[start of Data provided]
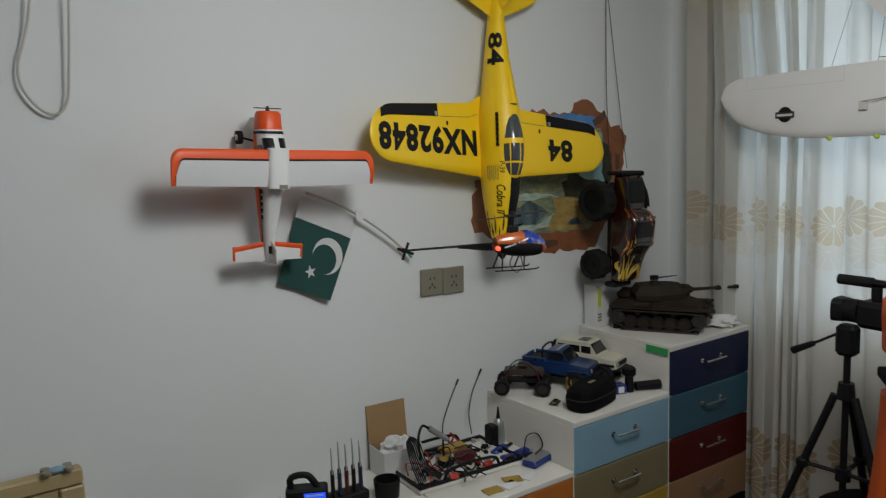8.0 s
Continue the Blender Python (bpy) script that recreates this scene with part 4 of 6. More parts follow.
# ---- white pusher aircraft hung in front of the curtain, nose down ----
def white_aircraft(m):
    a = thing("model_aircraft", m, "large white foam pusher aircraft hung nose down by strings", "model aircraft", "model aircraft")
    half = 0.60

    def chord(s):
        le = -0.118 + (0.085 * (max(0, s - 0.42) / 0.58) ** 2.2)
        te = 0.095 - 0.008 * s
        if s > 0.86:
            t = (s - 0.86) / 0.14
            q = 1 - math.sqrt(max(0, 1 - t * t))
            mid = 0.03
            le, te = le + (mid - le) * q, te + (mid - te) * q
        return le, te

    rings = []
    ss = (0, 0.1, 0.25, 0.42, 0.55, 0.68, 0.78, 0.86, 0.89, 0.92, 0.945, 0.965, 0.98, 0.99, 0.998)
    for s in [-q for q in ss[:0:-1]] + list(ss):
        le, te = chord(abs(s))
        rings.append(wing_ring(half * s, -0.006, le, te, 0.034 * (0.35 + 0.65 * min(1, (te - le) / 0.12)), 11, axis="y"))
    wing = part("wing", loft(bmesh.new(), rings), M_WHITE_FOAM, a, smooth=True)

    def top(y, z, lift=0.0016):
        le, te = chord(min(0.98, abs(y) / half))
        return Vector((-0.006 - 0.75 * airfoil((z - le) / (te - le), 0.034) - 0.0008 - lift, y, z))
    # hinge lines of the control surfaces
    for y0, y1 in ((0.18, 0.5), (-0.18, -0.5)):
        part("hinge_line", patch(bmesh.new(), lambda u, v: top(u, v, 0.0008), y0, y1, 0.046, 0.0474, 10, 1), M_PLATE_LIGHT, wing)
        for y in (y0, y1):
            part("hinge_line", patch(bmesh.new(), lambda u, v: top(u, v, 0.0008), y, y + 0.0012, 0.047, 0.088, 1, 4), M_PLATE_LIGHT, wing)
    # round dark badge with a crossbar
    bm = bmesh.new()
    c = [bm.verts.new(top(0.362 + 0.024 * math.cos(2 * math.pi * k / 24), -0.04 + 0.024 * math.sin(2 * math.pi * k / 24))) for k in range(24)]
    bm.faces.new(c)
    part("badge", bm, M_DECAL, wing, "round dark badge")
    part("badge_bar", patch(bmesh.new(), lambda u, v: top(u, v, 0.0025), 0.33, 0.394, -0.051, -0.031, 6, 2), M_FRAME, wing)
    part("badge_print", patch(bmesh.new(), lambda u, v: top(u, v, 0.0033), 0.336, 0.388, -0.045, -0.038, 6, 1), M_PLATE_LIGHT, wing)
    # maker's sign: plain slanted bars and a yellow sweep
    for k, (y, w) in enumerate(((-0.145, 0.03), (-0.185, 0.03), (-0.222, 0.028), (-0.262, 0.012), (-0.3, 0.04))):
        part("sign_bar", patch(bmesh.new(), lambda u, v: top(y - u + (v - 0.02) * 0.9, v, 0.0018), 0, w, -0.004 + 0.002 * k, 0.032 + 0.002 * k, 2, 3), M_DECAL, wing)
    part("sign_sweep", patch(bmesh.new(), lambda u, v: top(-0.17 - 0.19 * u, -0.018 + 0.066 * u ** 1.7 + v * (0.002 + 0.008 * math.sin(math.pi * u)), 0.003), 0, 1, 0, 1, 14, 1), M_SWEEP, wing)
    part("sign_line", patch(bmesh.new(), lambda u, v: top(u, v, 0.0018), -0.25, -0.32, 0.037, 0.0405, 6, 1), M_PLATE, wing)
    # servo and push rod on the wing
    p = top(0.117, -0.03)
    part("servo", boxes((p + Vector((-0.008, -0.012, -0.013)), p + Vector((0.001, 0.012, 0.013))), bevel=0.002), M_PLATE_LIGHT, a)
    part("push_rod", cord(bmesh.new(), [p + Vector((-0.008, 0.0, 0.012)), p + Vector((-0.009, -0.03, 0.014)), p + Vector((-0.004, -0.075, 0.02))], 0.0016, 6, 3), M_PLATE, a)
    for y in (0.225, 0.085, -0.07, -0.185):
        le = chord(abs(y) / half)[0]
        part("foam_dot", ball(bmesh.new(), (-0.008, y, le - 0.002), 0.008, 0.008, 0.008, 10, 7), M_LIME, a)
    # fuselage
    secs = [(-0.36, 0.022, 0.02), (-0.35, 0.032, 0.028), (-0.3, 0.037, 0.034), (-0.2, 0.037, 0.036), (-0.1, 0.036, 0.036), (0.05, 0.034, 0.034), (0.1, 0.028, 0.028), (0.17, 0.017, 0.02), (0.29, 0.016, 0.018), (0.31, 0.014, 0.016)]
    part("fuselage", loft(bmesh.new(), [oval((0, 0, z), Y, X, rx, ry, 22, 2.6) for z, rx, ry in secs]), M_WHITE_FOAM, a, smooth=True)
    # open battery hatch with plywood tray
    bm = bmesh.new()
    loft(bm, [oval((x, 0.0, -0.295), Y, Z, 0.036, 0.066, 24, 3.2) for x in (-0.040, -0.032)])
    hatch = part("battery_bay", bm, M_PLY, a, "open plywood battery bay")
    part("bay_floor", boxes(((-0.0415, -0.02, -0.345), (-0.0405, 0.02, -0.25))), M_BRICK_DARK, hatch)
    part("bay_tray", boxes(((-0.047, -0.016, -0.335), (-0.0418, 0.016, -0.27)), bevel=0.0015), M_PINE, hatch)
    part("receiver", boxes(((-0.056, -0.011, -0.315), (-0.0472, 0.012, -0.285)), bevel=0.002), M_PAPER, hatch)
    part("receiver_chip", boxes(((-0.0575, -0.004, -0.31), (-0.0563, 0.005, -0.29))), M_HOLE, hatch)
    part("warning_label", boxes(((-0.0375, -0.013, -0.222), (-0.0365, 0.013, -0.192))), M_LIME, a, "yellow-green sticker")
    part("latch", boxes(((-0.041, -0.012, -0.17), (-0.036, 0.012, -0.152)), bevel=0.002), M_PLATE_LIGHT, a)
    part("side_slot", boxes(((-0.03, -0.0385, -0.19), (-0.02, -0.036, -0.13))), M_HOLE, a)
    # speed controller, tail boom clamp
    part("speed_controller", boxes(((-0.031, -0.011, 0.105), (-0.0185, 0.011, 0.165)), bevel=0.002), M_PLASTIC, a)
    for y in (-0.006, 0.006):
        part("wire", cord(bmesh.new(), [(-0.026, y, 0.106), (-0.03, y * 1.4, 0.09), (-0.028, y * 0.8, 0.078)], 0.0018, 6, 3), M_BLACK, a)
    part("antenna", rod(bmesh.new(), (-0.028, 0.008, 0.1), (-0.03, 0.085, 0.103), 0.0012, 0.0012, 6), M_BLACK, a)
    # v-tail
    for s in (-1, 1):
        bm = bmesh.new()
        pts = [(0.016, 0.165), (0.05, 0.19), (0.105, 0.228), (0.145, 0.268), (0.17, 0.315), (0.176, 0.352), (0.168, 0.362), (0.13, 0.338), (0.08, 0.328), (0.016, 0.318)]
        plate(bm, [Vector((-0.012 - 0.05 * y, s * y * 0.9, z)) for y, z in pts], Vector((-0.005, 0, 0)), Vector((0.005, 0, 0)))
        t = part("tail_fin", bm, M_WHITE_FOAM, a)
        part("tail_servo", boxes(((-0.03, s * 0.058 - 0.012, 0.225), (-0.0185, s * 0.058 + 0.012, 0.25)), bevel=0.002), M_PLASTIC, t)
    part("motor_mount", loft(bmesh.new(), [oval((-0.012, 0, z), Y, X, r, r, 18, 3) for z, r in ((0.275, 0.021), (0.28, 0.023), (0.305, 0.023), (0.31, 0.02))]), M_ORANGE, a, "orange motor mount")
    part("motor", rod(bmesh.new(), (-0.012, 0, 0.31), (-0.012, 0, 0.333), 0.012, 0.012, 16), M_BLACK, a)
    part("spinner", rod(bmesh.new(), (-0.012, 0, 0.333), (-0.012, 0, 0.352), 0.011, 0.002, 14), M_BLACK, a)
    for s in (-1, 1):
        rings = [oval((-0.012, s * (0.006 + 0.072 * t), 0.334 + 0.006 * s * t), X, Z, 0.005 + 0.007 * math.sin(math.pi * min(1, 0.2 + t * 0.75)), 0.003 - 0.0015 * t, 8) for t in (0, 0.25, 0.5, 0.75, 1)]
        part("propeller_blade", loft(bmesh.new(), rings), M_BLACK, a)
    # the wing lies over the fuselage, on the room's side
    for o in a.children:
        if not o.name.startswith(("wing", "servo", "push_rod", "foam_dot")):
            o.location.x += 0.03
    return a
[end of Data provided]
§ **Brief**
Your task is to repeat the lines from the one containing "Continue the Blender" to the one containing "half = 0.60", both lines included. Leave out every other line.

§ **Task answer**
Continue the Blender Python (bpy) script that recreates this scene with part 4 of 6. More parts follow.
# ---- white pusher aircraft hung in front of the curtain, nose down ----
def white_aircraft(m):
    a = thing("model_aircraft", m, "large white foam pusher aircraft hung nose down by strings", "model aircraft", "model aircraft")
    half = 0.60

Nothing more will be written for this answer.